===== RECORD EXCERPTS =====
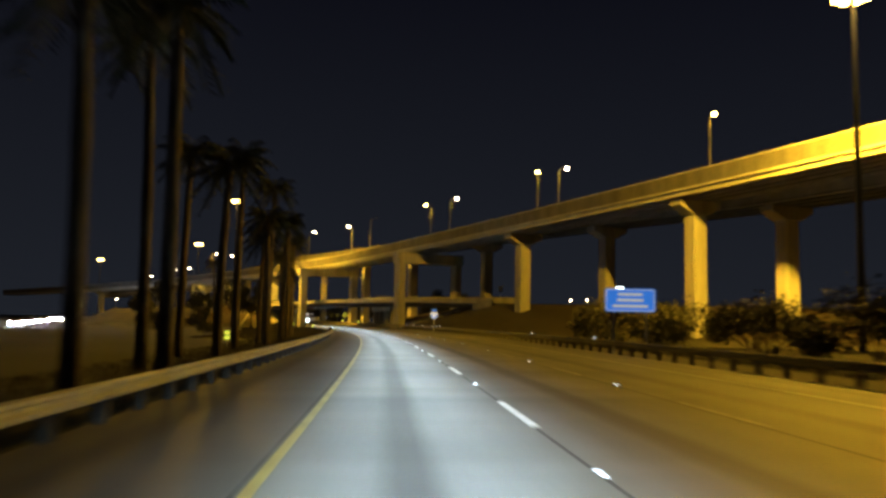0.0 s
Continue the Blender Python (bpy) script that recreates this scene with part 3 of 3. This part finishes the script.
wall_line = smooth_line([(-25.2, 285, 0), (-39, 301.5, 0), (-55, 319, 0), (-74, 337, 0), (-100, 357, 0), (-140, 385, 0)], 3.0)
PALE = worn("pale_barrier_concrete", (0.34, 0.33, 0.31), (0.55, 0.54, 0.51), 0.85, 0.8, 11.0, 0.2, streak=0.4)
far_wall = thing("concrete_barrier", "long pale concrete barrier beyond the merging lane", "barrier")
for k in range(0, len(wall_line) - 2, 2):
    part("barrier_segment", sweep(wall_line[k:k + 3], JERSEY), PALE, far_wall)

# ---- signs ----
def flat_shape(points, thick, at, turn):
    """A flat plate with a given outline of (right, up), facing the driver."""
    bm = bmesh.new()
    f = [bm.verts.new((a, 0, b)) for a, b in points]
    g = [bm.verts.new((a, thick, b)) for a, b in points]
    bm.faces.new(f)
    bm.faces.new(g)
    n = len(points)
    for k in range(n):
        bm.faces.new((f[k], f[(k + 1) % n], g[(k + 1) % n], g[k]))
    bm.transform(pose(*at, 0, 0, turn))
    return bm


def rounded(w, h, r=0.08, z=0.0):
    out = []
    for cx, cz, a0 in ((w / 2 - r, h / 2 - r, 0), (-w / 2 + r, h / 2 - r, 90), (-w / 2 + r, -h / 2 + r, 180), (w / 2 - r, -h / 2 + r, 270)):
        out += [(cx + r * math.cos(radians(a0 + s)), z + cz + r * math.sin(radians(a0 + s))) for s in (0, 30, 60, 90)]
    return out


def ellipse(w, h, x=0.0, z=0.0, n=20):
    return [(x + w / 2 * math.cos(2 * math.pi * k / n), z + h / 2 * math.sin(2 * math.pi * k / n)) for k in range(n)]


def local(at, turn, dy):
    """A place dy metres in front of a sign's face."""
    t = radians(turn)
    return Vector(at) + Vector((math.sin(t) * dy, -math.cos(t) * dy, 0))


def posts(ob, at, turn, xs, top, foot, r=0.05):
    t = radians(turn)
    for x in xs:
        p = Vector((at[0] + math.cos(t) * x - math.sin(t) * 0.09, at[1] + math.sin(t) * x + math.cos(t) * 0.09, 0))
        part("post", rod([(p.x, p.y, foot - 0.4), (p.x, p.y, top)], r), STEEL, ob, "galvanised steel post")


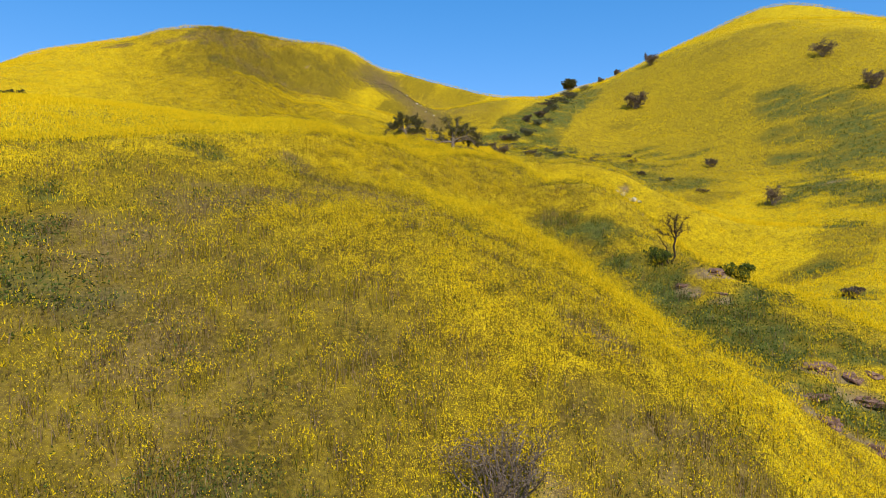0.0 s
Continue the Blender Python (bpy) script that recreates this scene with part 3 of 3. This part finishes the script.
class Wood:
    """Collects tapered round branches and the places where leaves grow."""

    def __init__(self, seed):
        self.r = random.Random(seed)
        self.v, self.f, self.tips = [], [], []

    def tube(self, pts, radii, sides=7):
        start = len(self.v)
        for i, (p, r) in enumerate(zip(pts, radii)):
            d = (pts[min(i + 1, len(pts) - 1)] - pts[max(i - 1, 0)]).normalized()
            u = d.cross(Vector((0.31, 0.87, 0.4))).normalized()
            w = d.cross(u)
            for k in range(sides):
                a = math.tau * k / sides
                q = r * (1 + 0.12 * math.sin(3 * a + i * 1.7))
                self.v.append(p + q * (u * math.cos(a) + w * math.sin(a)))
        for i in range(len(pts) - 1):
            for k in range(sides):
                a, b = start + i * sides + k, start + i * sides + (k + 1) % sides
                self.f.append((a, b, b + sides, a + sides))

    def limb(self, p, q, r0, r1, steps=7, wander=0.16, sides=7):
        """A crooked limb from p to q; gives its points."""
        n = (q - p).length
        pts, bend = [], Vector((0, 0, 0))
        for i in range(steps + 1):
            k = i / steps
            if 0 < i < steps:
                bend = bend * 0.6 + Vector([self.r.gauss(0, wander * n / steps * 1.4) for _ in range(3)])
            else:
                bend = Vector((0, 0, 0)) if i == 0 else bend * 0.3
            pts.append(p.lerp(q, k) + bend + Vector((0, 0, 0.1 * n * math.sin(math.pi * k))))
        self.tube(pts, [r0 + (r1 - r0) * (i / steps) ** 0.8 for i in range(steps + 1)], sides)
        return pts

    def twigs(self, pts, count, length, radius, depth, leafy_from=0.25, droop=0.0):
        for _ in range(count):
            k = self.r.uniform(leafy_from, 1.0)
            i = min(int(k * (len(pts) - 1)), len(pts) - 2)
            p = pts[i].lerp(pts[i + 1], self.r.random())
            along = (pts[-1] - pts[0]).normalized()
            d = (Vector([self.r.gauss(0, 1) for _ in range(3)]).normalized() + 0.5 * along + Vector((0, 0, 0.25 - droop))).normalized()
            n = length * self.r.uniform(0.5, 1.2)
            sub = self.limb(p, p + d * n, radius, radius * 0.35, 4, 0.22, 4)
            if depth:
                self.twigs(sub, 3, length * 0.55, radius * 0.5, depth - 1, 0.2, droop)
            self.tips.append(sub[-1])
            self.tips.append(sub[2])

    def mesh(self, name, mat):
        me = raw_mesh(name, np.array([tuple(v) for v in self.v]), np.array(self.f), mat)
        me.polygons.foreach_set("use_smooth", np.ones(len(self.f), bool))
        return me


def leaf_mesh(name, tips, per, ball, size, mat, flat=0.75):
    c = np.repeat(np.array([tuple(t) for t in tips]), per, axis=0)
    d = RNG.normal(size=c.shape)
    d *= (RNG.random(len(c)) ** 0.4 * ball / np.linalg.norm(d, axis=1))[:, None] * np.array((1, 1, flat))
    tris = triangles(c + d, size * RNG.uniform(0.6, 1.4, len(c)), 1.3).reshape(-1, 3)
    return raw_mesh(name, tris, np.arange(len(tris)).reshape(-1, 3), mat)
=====
### WHAT YOU ARE ASKED TO DO
Quote, please, every line of the material above from its start through the line that has "JERSEY), PALE, far_wall)", reproducing the words exactly and dropping any images.

### FINAL RESULT
0.0 s
Continue the Blender Python (bpy) script that recreates this scene with part 3 of 3. This part finishes the script.
wall_line = smooth_line([(-25.2, 285, 0), (-39, 301.5, 0), (-55, 319, 0), (-74, 337, 0), (-100, 357, 0), (-140, 385, 0)], 3.0)
PALE = worn("pale_barrier_concrete", (0.34, 0.33, 0.31), (0.55, 0.54, 0.51), 0.85, 0.8, 11.0, 0.2, streak=0.4)
far_wall = thing("concrete_barrier", "long pale concrete barrier beyond the merging lane", "barrier")
for k in range(0, len(wall_line) - 2, 2):
    part("barrier_segment", sweep(wall_line[k:k + 3], JERSEY), PALE, far_wall)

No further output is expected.